Sending you and your husband and all who loved Jay much Love and Light ❤️ 🙌
Anonymous says
No mother should go through what you are going through. But, since you have to, you are teaching the grace with which you hold onto the precious memories and yet let him go by returning to your routine. You are an inspiration!
Lilia says
I'm very sorry for your loss. Sending you light and love.
Bena Desai says
I’m so sorry for your loss. No mother should have to go through this pain. Send you love and prayers.🕉Shanti 🙏
Scott says
I am so, so, so very sorry for your family's loss of your beloved son, Jay. As a parent of a precious 8 year old daughter, I cannot imagine your pain, but please know you have my deepest sympathies.
I know I'm a random internet stranger, but I'm an avid reader of your blog and love your recipes. Jay was right to brag about his mom's blog!

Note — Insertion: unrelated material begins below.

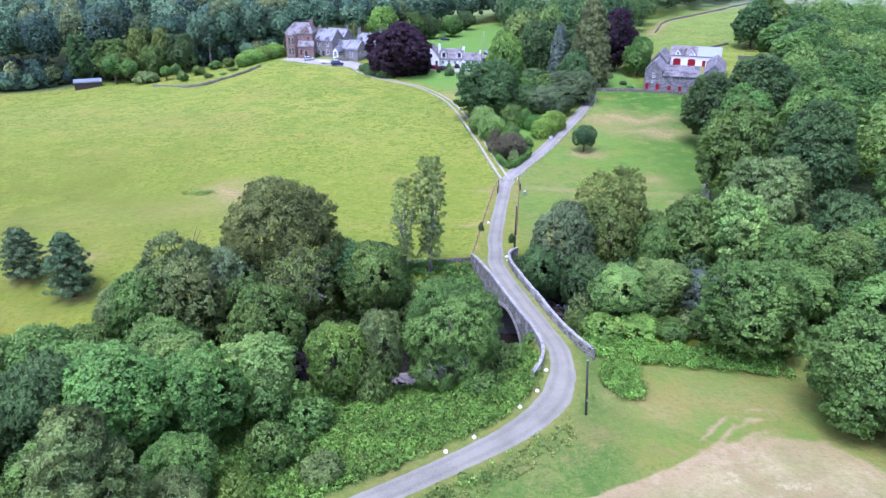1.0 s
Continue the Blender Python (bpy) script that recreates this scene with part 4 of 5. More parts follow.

Please know that there is an entire community of folks praying for you.
Janet E Vetter says
Heartfelt condolences on your loss
.
Susan says
Sending my deepest sympathy and prayers for your family. I am so sorry.
Anonymous says
so sorry for your loss xoxo thinking of you
Susan says
Feeling your loss. May your pain lessen and joy return with each recipe and post here. Know we care and surround you and your family with love. Susan xo
Deb Z says
I am so very sorry. RIP. I'm an artist and boy was he talented! His spirit will live on.
Bonnie Minardi says
I am so very sorry for the loss of your beloved son. I am holding you in my thoughts and praying for you and your family.
Much love,
Bonnie
Joshua Cheek says
My heart breaks for you and your husband. The loss of a child so young and talented is a grief we all share in. Please, take your time and heal and know that all of us care about you and Desi deeply and will keep you in our hearts and thoughts and prayers.
j.
Sarah says
This touches me more than I can describe. No parent should have to lose a child. It is beyond devastating, and I hope by me, a complete stranger, sending my love, healing energy, and empathy that it helps you in some minuscule way to process your grief. I am so, so sorry you and your husband are having to know this pain.
Laura says
Thank you for sharing about the life of your beautiful son. This is a terrible loss. Your readers will be thinking of you.
Anonymous says
Dearest Vaishali,
I am deeply sorry for your loss. I know I have no words that will comfort, but please know that you and your family will be in our hearts. Take care of yourself and hold your other loved ones close.
Warm regards,
Deb
SHARON ROBERTSON says
What a beautiful boy. I am so very very sorry for your loss.
Barb Lougheed says
I am so sorry for your great loss. My heart goes out to you in your grieving. May time lessen the pain for you.
Jenn says
What a beautiful and talented young man. My heart breaks for you. May you and Desi gain the strength to move beyond this tragedy. He will live on forever in your hearts.
Deborah Nam-Krane says
I am so sorry and heartbroken for your loss.
Cat says
I'm so sorry for you and your families loss. What a tragedy. I am thinking of you and sending love. X
in2insight says
What a tragedy and awful loss. I am so very sorry. May his memory be a blessing, always. Sending you and Desi healing thoughts for your broken hearts.